PROBLEM STATEMENT> Extract the full listing verbatim and drop any pictures from your copy.

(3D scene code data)
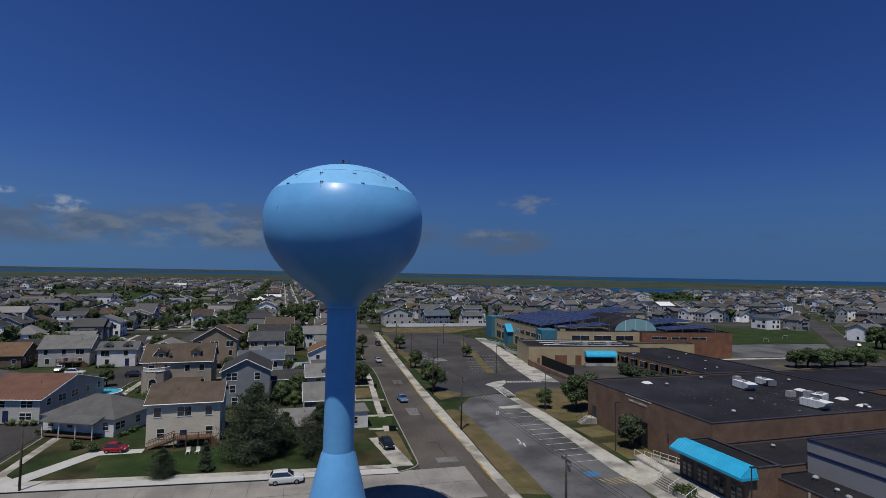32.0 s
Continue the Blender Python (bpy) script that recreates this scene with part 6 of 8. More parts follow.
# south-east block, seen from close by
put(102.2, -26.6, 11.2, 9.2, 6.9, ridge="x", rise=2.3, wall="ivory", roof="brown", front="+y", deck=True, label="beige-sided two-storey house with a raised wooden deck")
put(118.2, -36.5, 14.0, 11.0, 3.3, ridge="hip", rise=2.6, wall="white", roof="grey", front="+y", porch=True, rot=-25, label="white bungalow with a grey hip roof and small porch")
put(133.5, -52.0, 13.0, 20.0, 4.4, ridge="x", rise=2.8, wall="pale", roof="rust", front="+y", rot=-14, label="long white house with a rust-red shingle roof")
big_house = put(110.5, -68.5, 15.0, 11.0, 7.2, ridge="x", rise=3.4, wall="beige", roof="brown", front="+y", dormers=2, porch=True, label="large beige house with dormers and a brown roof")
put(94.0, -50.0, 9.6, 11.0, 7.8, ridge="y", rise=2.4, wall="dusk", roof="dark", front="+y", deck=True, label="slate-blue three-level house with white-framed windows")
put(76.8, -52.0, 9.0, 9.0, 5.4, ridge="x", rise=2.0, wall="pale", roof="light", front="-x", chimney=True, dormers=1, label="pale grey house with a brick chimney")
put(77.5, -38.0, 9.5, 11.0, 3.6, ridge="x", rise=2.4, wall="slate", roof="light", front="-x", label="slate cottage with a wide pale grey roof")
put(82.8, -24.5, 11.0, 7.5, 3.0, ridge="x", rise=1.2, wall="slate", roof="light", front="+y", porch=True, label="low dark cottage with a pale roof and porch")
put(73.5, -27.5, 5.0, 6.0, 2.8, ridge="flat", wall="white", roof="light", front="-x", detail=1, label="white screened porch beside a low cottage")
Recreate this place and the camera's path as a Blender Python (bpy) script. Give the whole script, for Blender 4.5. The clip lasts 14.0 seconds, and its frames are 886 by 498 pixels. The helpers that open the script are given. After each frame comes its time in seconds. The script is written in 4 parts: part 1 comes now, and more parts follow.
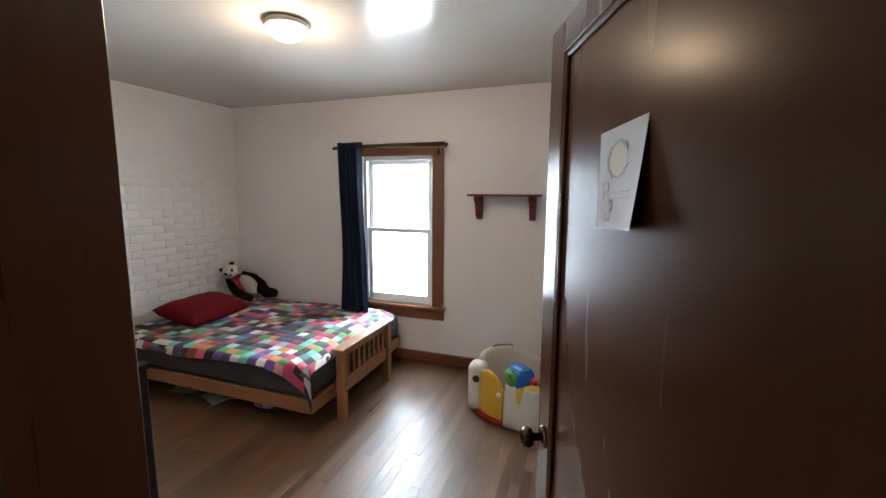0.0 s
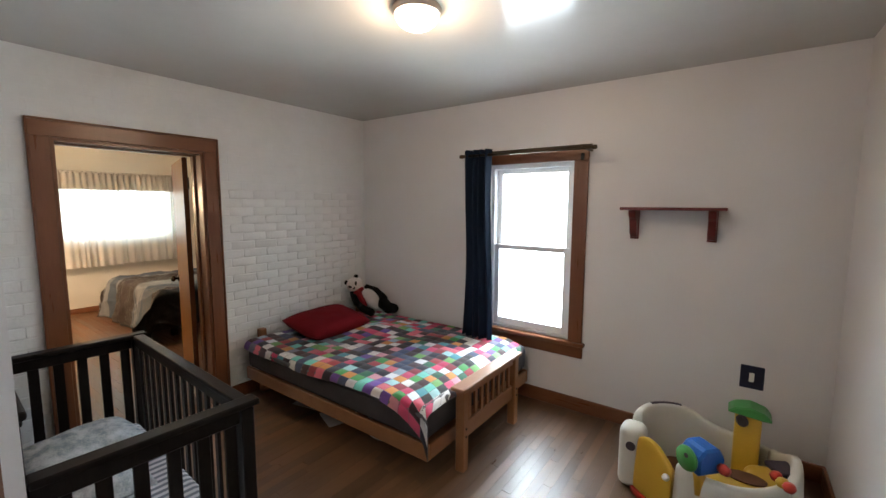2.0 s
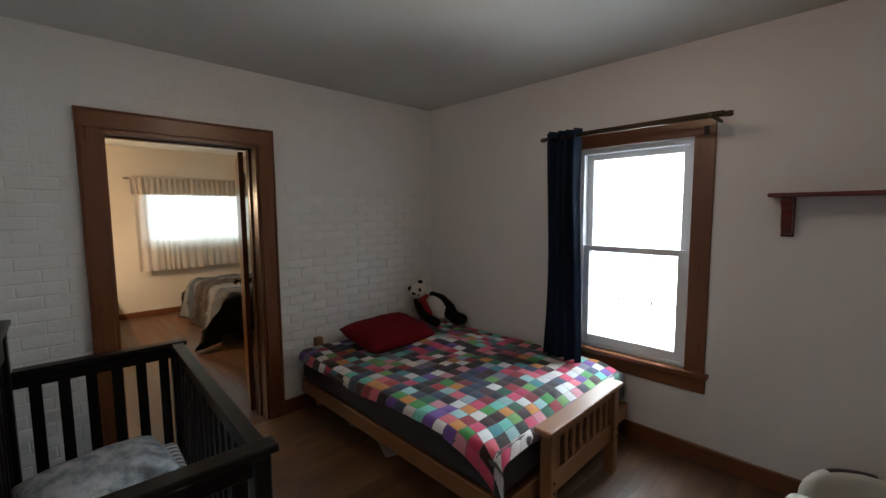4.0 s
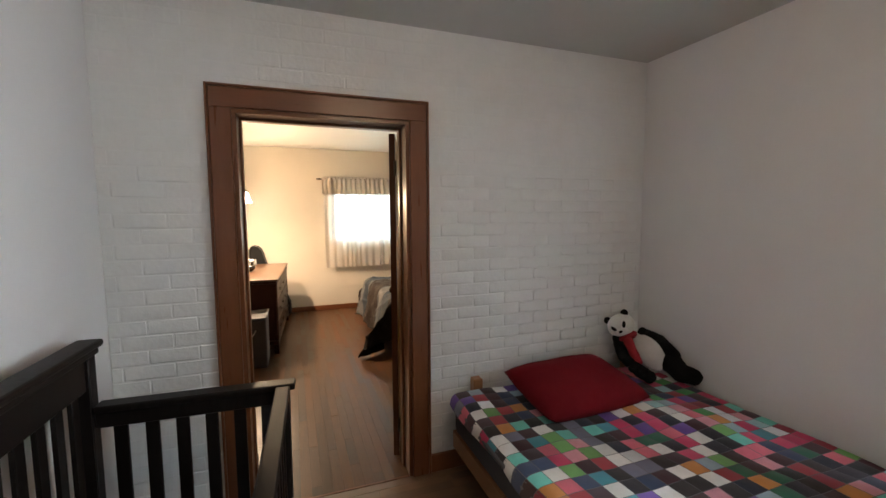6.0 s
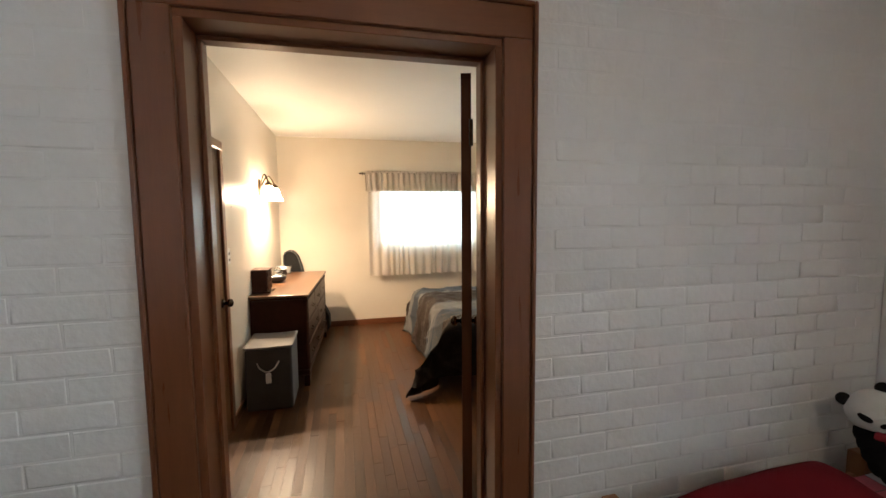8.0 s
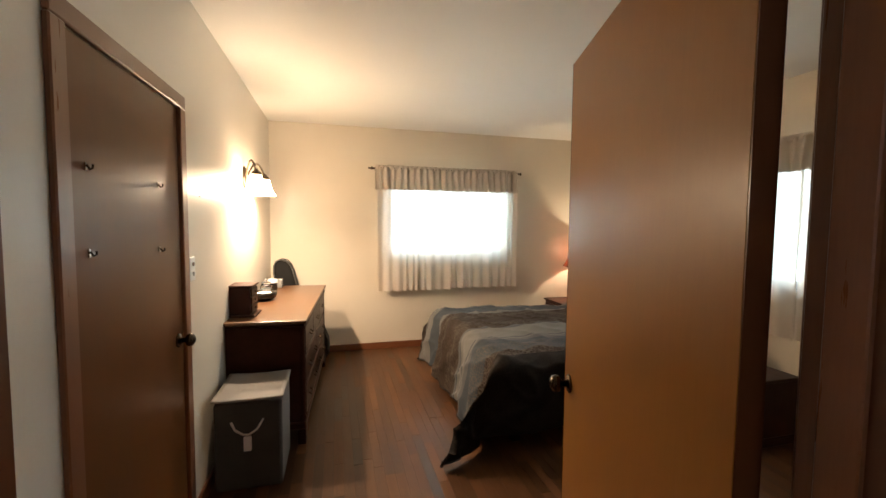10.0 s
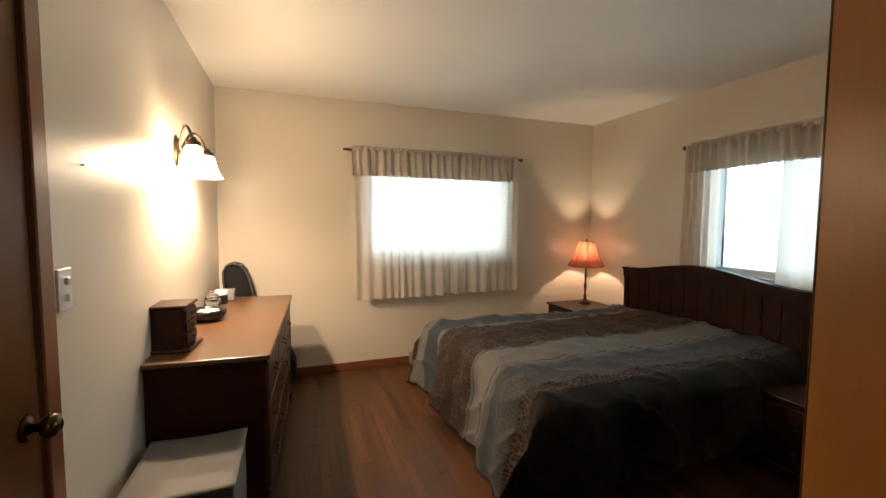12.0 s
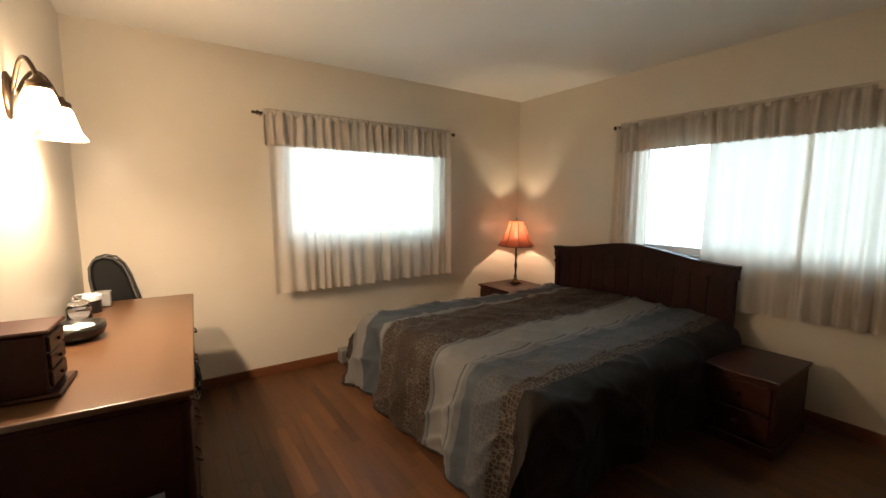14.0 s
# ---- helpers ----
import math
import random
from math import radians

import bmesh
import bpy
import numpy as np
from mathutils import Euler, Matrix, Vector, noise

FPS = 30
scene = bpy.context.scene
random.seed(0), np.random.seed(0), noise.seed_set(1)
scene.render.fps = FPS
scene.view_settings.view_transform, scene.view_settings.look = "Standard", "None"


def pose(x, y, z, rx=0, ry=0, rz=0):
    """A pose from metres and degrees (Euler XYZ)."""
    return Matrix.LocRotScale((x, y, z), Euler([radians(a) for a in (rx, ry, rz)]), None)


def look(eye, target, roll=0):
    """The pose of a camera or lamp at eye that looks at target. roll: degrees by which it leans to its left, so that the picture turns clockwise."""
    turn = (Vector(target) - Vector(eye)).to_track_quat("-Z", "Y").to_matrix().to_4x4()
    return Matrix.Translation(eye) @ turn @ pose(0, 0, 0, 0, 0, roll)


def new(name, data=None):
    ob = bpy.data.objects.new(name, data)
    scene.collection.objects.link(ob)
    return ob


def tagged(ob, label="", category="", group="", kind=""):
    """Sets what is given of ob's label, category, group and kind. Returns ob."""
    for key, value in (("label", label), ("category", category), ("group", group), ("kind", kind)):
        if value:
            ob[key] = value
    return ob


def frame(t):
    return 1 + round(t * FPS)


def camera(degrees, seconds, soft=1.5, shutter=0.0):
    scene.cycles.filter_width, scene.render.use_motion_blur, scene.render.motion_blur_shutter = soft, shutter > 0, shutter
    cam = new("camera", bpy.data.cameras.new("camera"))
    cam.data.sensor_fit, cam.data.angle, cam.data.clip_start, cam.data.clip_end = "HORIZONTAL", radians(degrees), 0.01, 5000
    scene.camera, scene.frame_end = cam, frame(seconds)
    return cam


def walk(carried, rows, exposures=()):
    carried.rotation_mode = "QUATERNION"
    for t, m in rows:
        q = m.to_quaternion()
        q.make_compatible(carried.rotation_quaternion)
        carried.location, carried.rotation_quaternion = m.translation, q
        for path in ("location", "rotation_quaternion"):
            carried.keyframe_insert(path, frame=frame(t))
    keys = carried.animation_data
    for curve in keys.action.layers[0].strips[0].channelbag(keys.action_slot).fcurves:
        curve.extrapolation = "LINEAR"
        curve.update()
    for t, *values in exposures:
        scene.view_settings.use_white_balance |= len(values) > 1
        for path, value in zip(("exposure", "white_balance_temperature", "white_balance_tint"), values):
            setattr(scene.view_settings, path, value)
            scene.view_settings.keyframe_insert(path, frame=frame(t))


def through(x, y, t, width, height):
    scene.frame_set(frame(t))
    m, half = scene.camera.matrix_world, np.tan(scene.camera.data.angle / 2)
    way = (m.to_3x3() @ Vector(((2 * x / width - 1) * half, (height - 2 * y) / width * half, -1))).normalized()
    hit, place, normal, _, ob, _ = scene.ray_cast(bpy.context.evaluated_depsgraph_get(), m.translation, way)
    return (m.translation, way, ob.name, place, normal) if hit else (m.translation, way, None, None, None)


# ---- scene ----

SOLVED PROBLEM>
32.0 s
Continue the Blender Python (bpy) script that recreates this scene with part 6 of 8. More parts follow.
# south-east block, seen from close by
put(102.2, -26.6, 11.2, 9.2, 6.9, ridge="x", rise=2.3, wall="ivory", roof="brown", front="+y", deck=True, label="beige-sided two-storey house with a raised wooden deck")
put(118.2, -36.5, 14.0, 11.0, 3.3, ridge="hip", rise=2.6, wall="white", roof="grey", front="+y", porch=True, rot=-25, label="white bungalow with a grey hip roof and small porch")
put(133.5, -52.0, 13.0, 20.0, 4.4, ridge="x", rise=2.8, wall="pale", roof="rust", front="+y", rot=-14, label="long white house with a rust-red shingle roof")
big_house = put(110.5, -68.5, 15.0, 11.0, 7.2, ridge="x", rise=3.4, wall="beige", roof="brown", front="+y", dormers=2, porch=True, label="large beige house with dormers and a brown roof")
put(94.0, -50.0, 9.6, 11.0, 7.8, ridge="y", rise=2.4, wall="dusk", roof="dark", front="+y", deck=True, label="slate-blue three-level house with white-framed windows")
put(76.8, -52.0, 9.0, 9.0, 5.4, ridge="x", rise=2.0, wall="pale", roof="light", front="-x", chimney=True, dormers=1, label="pale grey house with a brick chimney")
put(77.5, -38.0, 9.5, 11.0, 3.6, ridge="x", rise=2.4, wall="slate", roof="light", front="-x", label="slate cottage with a wide pale grey roof")
put(82.8, -24.5, 11.0, 7.5, 3.0, ridge="x", rise=1.2, wall="slate", roof="light", front="+y", porch=True, label="low dark cottage with a pale roof and porch")
put(73.5, -27.5, 5.0, 6.0, 2.8, ridge="flat", wall="white", roof="light", front="-x", detail=1, label="white screened porch beside a low cottage")
Recreate this place and the camera's path as a Blender Python (bpy) script. Give the whole script, for Blender 4.5. The clip lasts 14.0 seconds, and its frames are 886 by 498 pixels. The helpers that open the script are given. After each frame comes its time in seconds. The script is written in 4 parts: part 1 comes now, and more parts follow.
0.0 s
2.0 s
4.0 s
6.0 s
8.0 s
10.0 s
12.0 s
14.0 s
# ---- helpers ----
import math
import random
from math import radians

import bmesh
import bpy
import numpy as np
from mathutils import Euler, Matrix, Vector, noise

FPS = 30
scene = bpy.context.scene
random.seed(0), np.random.seed(0), noise.seed_set(1)
scene.render.fps = FPS
scene.view_settings.view_transform, scene.view_settings.look = "Standard", "None"


def pose(x, y, z, rx=0, ry=0, rz=0):
    """A pose from metres and degrees (Euler XYZ)."""
    return Matrix.LocRotScale((x, y, z), Euler([radians(a) for a in (rx, ry, rz)]), None)


def look(eye, target, roll=0):
    """The pose of a camera or lamp at eye that looks at target. roll: degrees by which it leans to its left, so that the picture turns clockwise."""
    turn = (Vector(target) - Vector(eye)).to_track_quat("-Z", "Y").to_matrix().to_4x4()
    return Matrix.Translation(eye) @ turn @ pose(0, 0, 0, 0, 0, roll)


def new(name, data=None):
    ob = bpy.data.objects.new(name, data)
    scene.collection.objects.link(ob)
    return ob


def tagged(ob, label="", category="", group="", kind=""):
    """Sets what is given of ob's label, category, group and kind. Returns ob."""
    for key, value in (("label", label), ("category", category), ("group", group), ("kind", kind)):
        if value:
            ob[key] = value
    return ob


def frame(t):
    return 1 + round(t * FPS)


def camera(degrees, seconds, soft=1.5, shutter=0.0):
    scene.cycles.filter_width, scene.render.use_motion_blur, scene.render.motion_blur_shutter = soft, shutter > 0, shutter
    cam = new("camera", bpy.data.cameras.new("camera"))
    cam.data.sensor_fit, cam.data.angle, cam.data.clip_start, cam.data.clip_end = "HORIZONTAL", radians(degrees), 0.01, 5000
    scene.camera, scene.frame_end = cam, frame(seconds)
    return cam


def walk(carried, rows, exposures=()):
    carried.rotation_mode = "QUATERNION"
    for t, m in rows:
        q = m.to_quaternion()
        q.make_compatible(carried.rotation_quaternion)
        carried.location, carried.rotation_quaternion = m.translation, q
        for path in ("location", "rotation_quaternion"):
            carried.keyframe_insert(path, frame=frame(t))
    keys = carried.animation_data
    for curve in keys.action.layers[0].strips[0].channelbag(keys.action_slot).fcurves:
        curve.extrapolation = "LINEAR"
        curve.update()
    for t, *values in exposures:
        scene.view_settings.use_white_balance |= len(values) > 1
        for path, value in zip(("exposure", "white_balance_temperature", "white_balance_tint"), values):
            setattr(scene.view_settings, path, value)
            scene.view_settings.keyframe_insert(path, frame=frame(t))


def through(x, y, t, width, height):
    scene.frame_set(frame(t))
    m, half = scene.camera.matrix_world, np.tan(scene.camera.data.angle / 2)
    way = (m.to_3x3() @ Vector(((2 * x / width - 1) * half, (height - 2 * y) / width * half, -1))).normalized()
    hit, place, normal, _, ob, _ = scene.ray_cast(bpy.context.evaluated_depsgraph_get(), m.translation, way)
    return (m.translation, way, ob.name, place, normal) if hit else (m.translation, way, None, None, None)


# ---- scene ----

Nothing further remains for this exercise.